## Begin Data for processing
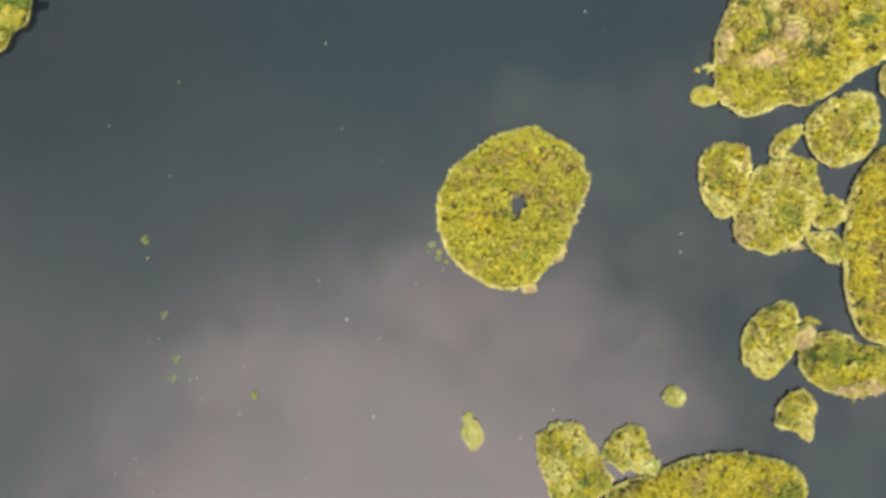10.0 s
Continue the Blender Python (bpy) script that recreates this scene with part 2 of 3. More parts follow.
def closed_curve(corners, step):
    """A smooth closed line through the corners, cut into pieces about step long, slightly uneven."""
    p = np.array(corners, float)
    a, b, c, d = np.roll(p, 1, 0), p, np.roll(p, -1, 0), np.roll(p, -2, 0)
    line = []
    for k in range(len(p)):
        count = max(2, int(round(np.linalg.norm(c[k] - b[k]) / step)))
        t = (np.arange(count) / count)[:, None]
        line.append(0.5 * (2 * b[k] + (c[k] - a[k]) * t + (2 * a[k] - 5 * b[k] + 4 * c[k] - d[k]) * t ** 2
                           + (3 * b[k] - a[k] - 3 * c[k] + d[k]) * t ** 3))
    return np.concatenate(line)


def turning(line):
    q = np.roll(line, -1, 0)
    return 0.5 * np.sum(line[:, 0] * q[:, 1] - q[:, 0] * line[:, 1])


def outward(line):
    along = np.roll(line, -1, 0) - np.roll(line, 1, 0)
    along /= np.linalg.norm(along, axis=1)[:, None] + 1e-9
    side = np.stack((along[:, 1], -along[:, 0]), 1)
    return side if turning(line) > 0 else -side


def inside(points, line):
    x, y = points[:, 0], points[:, 1]
    hit = np.zeros(len(points), bool)
    for (x0, y0), (x1, y1) in zip(line, np.roll(line, -1, 0)):
        if y0 != y1:
            cross = ((y0 > y) != (y1 > y)) & (x < (x1 - x0) * (y - y0) / (y1 - y0) + x0)
            hit ^= cross
    return hit


def part(name, data, mats, parent, label="", kind=""):
    ob = new(name, data)
    for m in mats:
        data.materials.append(m)
    ob.parent = parent
    return tagged(ob, label, kind=kind)


def quads(name, corners, index=None):
    """One mesh of loose four-cornered blades; corners has the shape (blades, 4, 3)."""
    count = len(corners)
    me = bpy.data.meshes.new(name)
    me.vertices.add(4 * count)
    me.vertices.foreach_set("co", corners.astype(np.float32).ravel())
    me.loops.add(4 * count)
    me.loops.foreach_set("vertex_index", np.arange(4 * count, dtype=np.int32))
    me.polygons.add(count)
    me.polygons.foreach_set("loop_start", np.arange(0, 4 * count, 4, dtype=np.int32))
    if index is not None:
        me.polygons.foreach_set("material_index", index.astype(np.int32))
    me.update(calc_edges=True)
    return me


def blades(root, azimuth, reach, rise, width, arch=0.75):
    """Bent blades: from root, reach out along azimuth and up by rise; width across the middle."""
    out = np.stack((np.cos(azimuth), np.sin(azimuth), np.zeros_like(azimuth)), 1)
    side = np.stack((-out[:, 1], out[:, 0], np.zeros_like(azimuth)), 1)
    mid = root + out * (0.5 * reach)[:, None]
    mid[:, 2] += rise * arch
    tip = root + out * reach[:, None]
    tip[:, 2] += rise
    wide = side * (0.5 * width)[:, None]
    return np.stack((root, mid + wide, tip, mid - wide), 1)


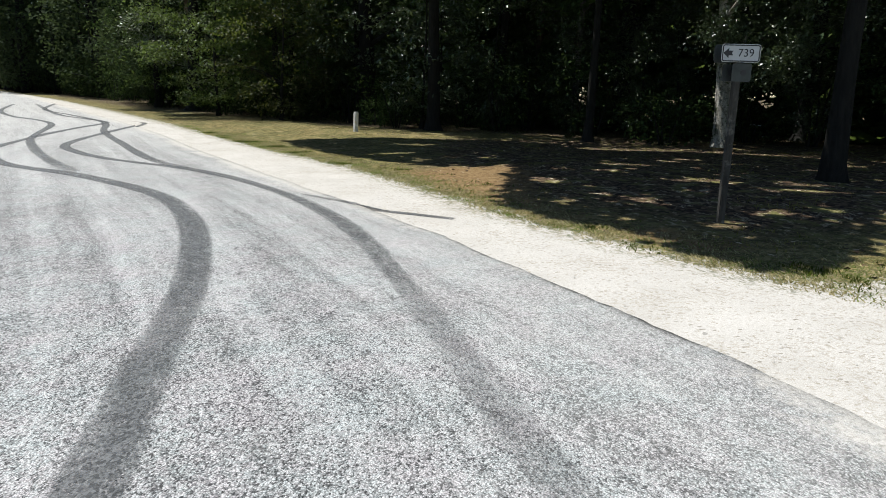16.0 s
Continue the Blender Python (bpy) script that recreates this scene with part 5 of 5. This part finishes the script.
# ---- shrubs on the sunny verge ----
plant("brush", -15.2, 37.6, 0.4, 1.0, "dark spreading shrub on the verge grass")
plant("brush_b", -9.6, 27.2, 1.7, 0.6, "small leafy shrub in the verge grass")
plant("brush_b", -8.6, 25.4, 2.9, 0.5, "small leafy shrub in the verge grass")
plant("brush_b", -10.8, 27.0, 0.2, 0.75, "small leafy shrub in the verge grass")
plant("brush_b", -7.0, 23.6, 0.7, 0.75, "small leafy shrub in the verge grass")
tr = make_tree("shrub", 61, 2.8, 0.04, 0.2, 2.0, 4500, 0, 0.13, BARK, LEAF_LIME, "bright sunlit leafy shrub before the wood", clusters=70, limbs=8, puff=0.3, stems=4)
tr.matrix_world = spot(-16.9, 34.3, 0.0, 0.78)

# ---- brick house ----
BRICK_WALL = Mat("brick_mortar", 0.9, 0.15)
BRICK_WALL.col(BRICK_WALL.ramp(BRICK_WALL.noise(8, 4), (0.3, (0.15, 0.078, 0.053)), (0.7, (0.20, 0.11, 0.078))))
BRICK = Mat("red_brick", 0.88, 0.2)
BRICK.col(BRICK.ramp(BRICK.island(), (0.0, (0.10, 0.036, 0.022)), (0.6, (0.16, 0.058, 0.035)), (1.0, (0.22, 0.09, 0.055))))
BRICK.bump(BRICK.noise(30, 4), 0.4, 0.01)
ROOF_METAL = plain("pale_metal_roof", (0.26, 0.27, 0.28), 0.5, 0.4, 0.2, 0.08, 2)
GLASS = plain("dark_window_glass", (0.01, 0.012, 0.014), 0.15, 0.3, var=0.2)


def window_unit(parent, x, z, w, h, wall_y=0.0):
    win = part("window", boxed(x - w / 2, x + w / 2, wall_y + 0.05, wall_y + 0.07, z, z + h), GLASS, parent, "dark sash window in a white frame")
    t = 0.07
    for a in ((x - w / 2 - t, x - w / 2 + 0.02, z, z + h), (x + w / 2 - 0.02, x + w / 2 + t, z, z + h), (x - w / 2 - t, x + w / 2 + t, z + h - 0.02, z + h + t), (x - w / 2, x + w / 2, z + h / 2 - 0.03, z + h / 2 + 0.03)):
        part("frame", boxed(a[0], a[1], wall_y - 0.03, wall_y + 0.06, a[2], a[3]), WHITE, win)
    part("sill", boxed(x - w / 2 - 0.12, x + w / 2 + 0.12, wall_y - 0.10, wall_y + 0.05, z - 0.09, z + 0.004, 0.01), WHITE, win, "white sill")


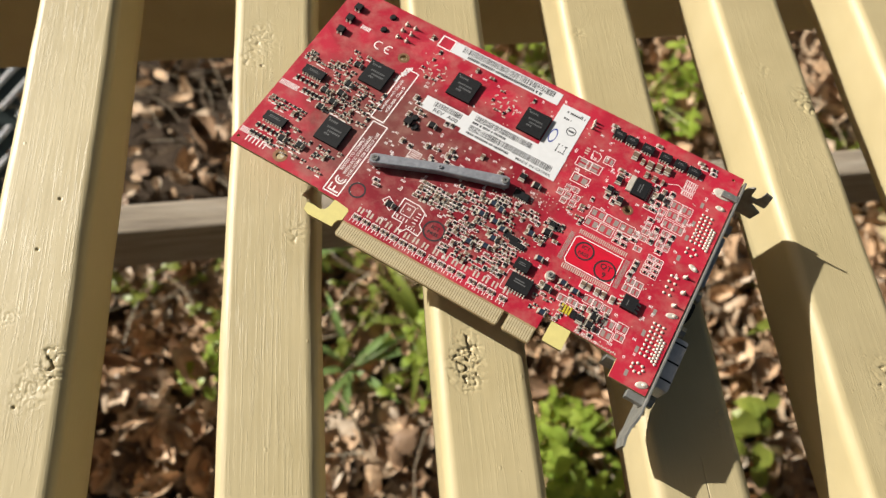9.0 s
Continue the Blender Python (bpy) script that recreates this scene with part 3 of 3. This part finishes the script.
# dark square capacitors between the memory chips and the logic chips
for u, v in ((24.2, 37.0), (26.2, 47.6), (26.2, 53.3), (25.4, 58.8), (22.6, 63.6), (19.4, 55.6), (25.9, 83.5), (18, 84.6), (67.0, 46.6)):
    put(D08, u, v, 0)
for u, v in ((6.8, 43.5), (14.5, 44.2), (18.9, 45.2), (6.3, 71.2), (15, 72), (50.8, 11.7), (44, 6.2), (69.4, 11.5), (76.9, 11.9), (97.9, 12.2), (92.2, 48.5)):
    put(rng.choice((C06, C08, R06)), u, v, rng.choice((0, 90)))
# ordered rows of small parts
for v0 in (55.6, 83.9):
    for k in range(5):
        put(R06, 5.4 + k * 2.3, v0, 90)
    for k in range(5):
        put(R06, 11.6 + k * 1.9 if v0 < 60 else 5.2 + k * 1.9, v0 + 4.2, 90)
# sixteen coupling capacitors along the contacts, each with two long bare pads above it
for u in (62.9, 67.2, 71.5, 75.7, 79.9, 84.0, 88.1, 92.3, 97.2, 101.4, 105.6, 109.8, 115.0, 119.1, 123.2, 128.2):
    for d in (-0.85, 0.85):
        outlined(C04, u + d, 98.6, 2.5, 1.5, 90, 0.22)
        bright.box(u + d * 0.9, 95.2, 0.75, 2.6)
    for d in (-1.6, 0, 1.6):
        silk.line(u + d, 100.3, u + d, 101.2, 0.3)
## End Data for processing
# Exercise aim
Without the pictures, copy the material exactly as given.

# Answer to this problem
10.0 s
Continue the Blender Python (bpy) script that recreates this scene with part 2 of 3. More parts follow.
def closed_curve(corners, step):
    """A smooth closed line through the corners, cut into pieces about step long, slightly uneven."""
    p = np.array(corners, float)
    a, b, c, d = np.roll(p, 1, 0), p, np.roll(p, -1, 0), np.roll(p, -2, 0)
    line = []
    for k in range(len(p)):
        count = max(2, int(round(np.linalg.norm(c[k] - b[k]) / step)))
        t = (np.arange(count) / count)[:, None]
        line.append(0.5 * (2 * b[k] + (c[k] - a[k]) * t + (2 * a[k] - 5 * b[k] + 4 * c[k] - d[k]) * t ** 2
                           + (3 * b[k] - a[k] - 3 * c[k] + d[k]) * t ** 3))
    return np.concatenate(line)


def turning(line):
    q = np.roll(line, -1, 0)
    return 0.5 * np.sum(line[:, 0] * q[:, 1] - q[:, 0] * line[:, 1])


def outward(line):
    along = np.roll(line, -1, 0) - np.roll(line, 1, 0)
    along /= np.linalg.norm(along, axis=1)[:, None] + 1e-9
    side = np.stack((along[:, 1], -along[:, 0]), 1)
    return side if turning(line) > 0 else -side


def inside(points, line):
    x, y = points[:, 0], points[:, 1]
    hit = np.zeros(len(points), bool)
    for (x0, y0), (x1, y1) in zip(line, np.roll(line, -1, 0)):
        if y0 != y1:
            cross = ((y0 > y) != (y1 > y)) & (x < (x1 - x0) * (y - y0) / (y1 - y0) + x0)
            hit ^= cross
    return hit


def part(name, data, mats, parent, label="", kind=""):
    ob = new(name, data)
    for m in mats:
        data.materials.append(m)
    ob.parent = parent
    return tagged(ob, label, kind=kind)


def quads(name, corners, index=None):
    """One mesh of loose four-cornered blades; corners has the shape (blades, 4, 3)."""
    count = len(corners)
    me = bpy.data.meshes.new(name)
    me.vertices.add(4 * count)
    me.vertices.foreach_set("co", corners.astype(np.float32).ravel())
    me.loops.add(4 * count)
    me.loops.foreach_set("vertex_index", np.arange(4 * count, dtype=np.int32))
    me.polygons.add(count)
    me.polygons.foreach_set("loop_start", np.arange(0, 4 * count, 4, dtype=np.int32))
    if index is not None:
        me.polygons.foreach_set("material_index", index.astype(np.int32))
    me.update(calc_edges=True)
    return me


def blades(root, azimuth, reach, rise, width, arch=0.75):
    """Bent blades: from root, reach out along azimuth and up by rise; width across the middle."""
    out = np.stack((np.cos(azimuth), np.sin(azimuth), np.zeros_like(azimuth)), 1)
    side = np.stack((-out[:, 1], out[:, 0], np.zeros_like(azimuth)), 1)
    mid = root + out * (0.5 * reach)[:, None]
    mid[:, 2] += rise * arch
    tip = root + out * reach[:, None]
    tip[:, 2] += rise
    wide = side * (0.5 * width)[:, None]
    return np.stack((root, mid + wide, tip, mid - wide), 1)


16.0 s
Continue the Blender Python (bpy) script that recreates this scene with part 5 of 5. This part finishes the script.
# ---- shrubs on the sunny verge ----
plant("brush", -15.2, 37.6, 0.4, 1.0, "dark spreading shrub on the verge grass")
plant("brush_b", -9.6, 27.2, 1.7, 0.6, "small leafy shrub in the verge grass")
plant("brush_b", -8.6, 25.4, 2.9, 0.5, "small leafy shrub in the verge grass")
plant("brush_b", -10.8, 27.0, 0.2, 0.75, "small leafy shrub in the verge grass")
plant("brush_b", -7.0, 23.6, 0.7, 0.75, "small leafy shrub in the verge grass")
tr = make_tree("shrub", 61, 2.8, 0.04, 0.2, 2.0, 4500, 0, 0.13, BARK, LEAF_LIME, "bright sunlit leafy shrub before the wood", clusters=70, limbs=8, puff=0.3, stems=4)
tr.matrix_world = spot(-16.9, 34.3, 0.0, 0.78)

# ---- brick house ----
BRICK_WALL = Mat("brick_mortar", 0.9, 0.15)
BRICK_WALL.col(BRICK_WALL.ramp(BRICK_WALL.noise(8, 4), (0.3, (0.15, 0.078, 0.053)), (0.7, (0.20, 0.11, 0.078))))
BRICK = Mat("red_brick", 0.88, 0.2)
BRICK.col(BRICK.ramp(BRICK.island(), (0.0, (0.10, 0.036, 0.022)), (0.6, (0.16, 0.058, 0.035)), (1.0, (0.22, 0.09, 0.055))))
BRICK.bump(BRICK.noise(30, 4), 0.4, 0.01)
ROOF_METAL = plain("pale_metal_roof", (0.26, 0.27, 0.28), 0.5, 0.4, 0.2, 0.08, 2)
GLASS = plain("dark_window_glass", (0.01, 0.012, 0.014), 0.15, 0.3, var=0.2)


def window_unit(parent, x, z, w, h, wall_y=0.0):
    win = part("window", boxed(x - w / 2, x + w / 2, wall_y + 0.05, wall_y + 0.07, z, z + h), GLASS, parent, "dark sash window in a white frame")
    t = 0.07
    for a in ((x - w / 2 - t, x - w / 2 + 0.02, z, z + h), (x + w / 2 - 0.02, x + w / 2 + t, z, z + h), (x - w / 2 - t, x + w / 2 + t, z + h - 0.02, z + h + t), (x - w / 2, x + w / 2, z + h / 2 - 0.03, z + h / 2 + 0.03)):
        part("frame", boxed(a[0], a[1], wall_y - 0.03, wall_y + 0.06, a[2], a[3]), WHITE, win)
    part("sill", boxed(x - w / 2 - 0.12, x + w / 2 + 0.12, wall_y - 0.10, wall_y + 0.05, z - 0.09, z + 0.004, 0.01), WHITE, win, "white sill")


9.0 s
Continue the Blender Python (bpy) script that recreates this scene with part 3 of 3. This part finishes the script.
# dark square capacitors between the memory chips and the logic chips
for u, v in ((24.2, 37.0), (26.2, 47.6), (26.2, 53.3), (25.4, 58.8), (22.6, 63.6), (19.4, 55.6), (25.9, 83.5), (18, 84.6), (67.0, 46.6)):
    put(D08, u, v, 0)
for u, v in ((6.8, 43.5), (14.5, 44.2), (18.9, 45.2), (6.3, 71.2), (15, 72), (50.8, 11.7), (44, 6.2), (69.4, 11.5), (76.9, 11.9), (97.9, 12.2), (92.2, 48.5)):
    put(rng.choice((C06, C08, R06)), u, v, rng.choice((0, 90)))
# ordered rows of small parts
for v0 in (55.6, 83.9):
    for k in range(5):
        put(R06, 5.4 + k * 2.3, v0, 90)
    for k in range(5):
        put(R06, 11.6 + k * 1.9 if v0 < 60 else 5.2 + k * 1.9, v0 + 4.2, 90)
# sixteen coupling capacitors along the contacts, each with two long bare pads above it
for u in (62.9, 67.2, 71.5, 75.7, 79.9, 84.0, 88.1, 92.3, 97.2, 101.4, 105.6, 109.8, 115.0, 119.1, 123.2, 128.2):
    for d in (-0.85, 0.85):
        outlined(C04, u + d, 98.6, 2.5, 1.5, 90, 0.22)
        bright.box(u + d * 0.9, 95.2, 0.75, 2.6)
    for d in (-1.6, 0, 1.6):
        silk.line(u + d, 100.3, u + d, 101.2, 0.3)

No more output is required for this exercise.